1 - O SUBDESENVOLVIMENTO deste nosso PAÍS - fruto duma longa HISTÓRIA de DEPENDÊNCIA com origem, julgo, nas ESTRATÉGIAS da IGREJA a que se juntou mais recentemente o IMPÉRIO USA por "intermédia pessoa" da UE - tem-me roubado algum tempo para pôr a claro as "Especificidades" da Origem dessa DEPENDÊNCIA, o que não deveria ser já surpresa a quem se deu ao trabalho de ler alguns dos meus comentários.
E confesso o meu desconhecimento sobre o "Budismo Zen", visto ter preferido empregar o meu tempo em esclarecer-me na EXPERIÊNCIA TERRENA do SUBDESENVOLVIMENTO em MARX/ENGELS, LENINE, ESTALINE, MAO, GRAMSCI, FIDEL, GUEVARA, HUGO CHAVÉZ, IBRAHIM TRAORE...
E com todo este "arsenal" consegui escapar às angústias dos "ORFÃOS do IMPÉRIO" com a partida de BIDEN e a chegada de TRUMP. E, já "calejado", não "caí de costas" à medida que os últimos resultados "eleitorais" começavam a anunciar o "desastre" da "nossa" ESQUERDA.
Deixemo-nos de tretas: ainda bem que este "TORNADO" do passado domingo veio pôr a nu - se o soubermos aproveitar... - a pastelada "democrática" que, com os anos, acabou por tornar "aguadas" as cabeças da nossa gente pensando-se que era assim que as "colavam" à eternidade.
2 - Manuel Baptista: o que é isso da DEMOCRACIA, que tem sido a base da Ideologia do nosso REGIME BURGUÊS-CAPITALISTA? Com uma simples "discussão", cai tal TEMA como um "castelo de cartas", se a lógica "não for uma batata": como pode a DEMOCRACIA sobreviver, ombro a ombro, com o REGIME UNIVERSAL de SALÁRIO da nossa ECONOMIA de TROCA: brincamos ou quê?
Mas as carpideiras "democráticas" - Varoufakis já referiu o "pânico" da Burguesia Europeia - deixam, por ofício, passar isso em claro.

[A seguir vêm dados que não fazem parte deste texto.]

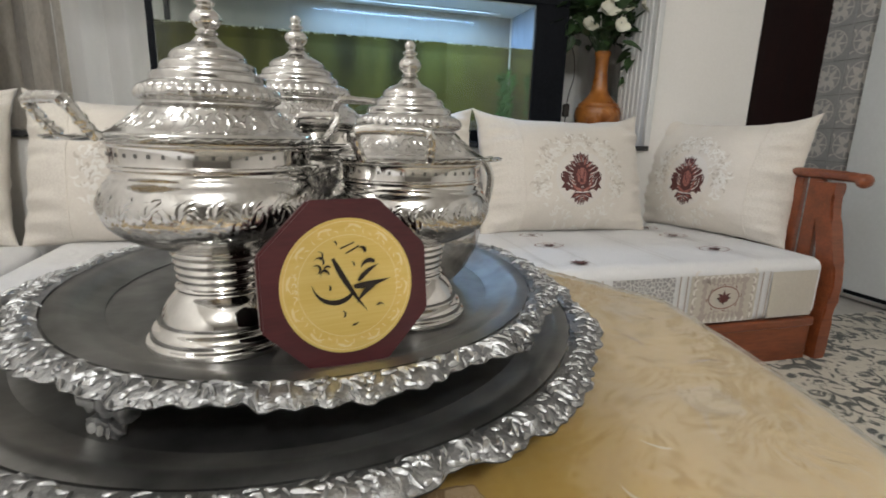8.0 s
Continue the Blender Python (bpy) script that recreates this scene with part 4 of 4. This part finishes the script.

3 - Esta nossa SOCIEDADE parece estar fadada para apontar sempre o dedo ao sítio errado. Em época de "escolher" um PROGRAMA, um RUMO, escolheu-se "surpreendentemente" e como solução a "AUSÊNCIA de PROGRAMA", na "fezada" de se passar a viver melhor. Como é possível haver um País onde a ingenuidade "é mato"?...
Ora aqui está uma questão interessante - até para os adeptos do Budismo Zen... - que valia a pena debater, mesmo que isso acabe por pôr de pantanas o "sono feliz" da nossa Esquerda.
4 - Manuel Baptista: não me parece difícil ver que não se trata aqui de "culpados" dado que já sabemos há muito ser isso "bolas para fora" que já têm barbas.
Mas do que se trata é de se saber o que foi ERRADO ou CERTO, para se poder corrigir na "acção futura". Não é com o SILÊNCIO dos DEUSES - que perpetuam, entre outros, a ausência GRAVE de qualquer PROGRAMA POLÍTICO-ECONÓMICO - que isso se consegue. Até porque já há quem diga que, com o "método silencioso e invisível" com que se escolhem os DEUSES, não se vai além de "especialistas" em "navegação à vista".
E é de NAVEGAÇÃO à VISTA que se trata.
Nota final:
Não há RUMO sem um PROGRAMA com OBJECTIVOS CLAROS.
E sem tirar a limpo o que vem IMPEDINDO - e como - a nossa SOCIEDADE SUBDESENVOLVIDA de se DESENVOLVER dando-lhe as condições de PRODUÇÃO para sustentar o BEM-ESTAR, não pode haver um PROGRAMA SÉRIO.
•Francisco Parrinha 23/6/2025, 17:02
A minha disposição para a politica nacional nestes dias é nula.
Face às atrocidades que estamos a presenciar no Médio Oriente.Tudo o resto deixa de constituir uma preocupação.
•leonel l. clérigo 25/6/2025, 8:13
F. Parrinha
Essa de "fecharmos a loja " faz-me lembrar o pequeno Comerciante de rua que fechou a loja só porque abriu um Supermercado no largo.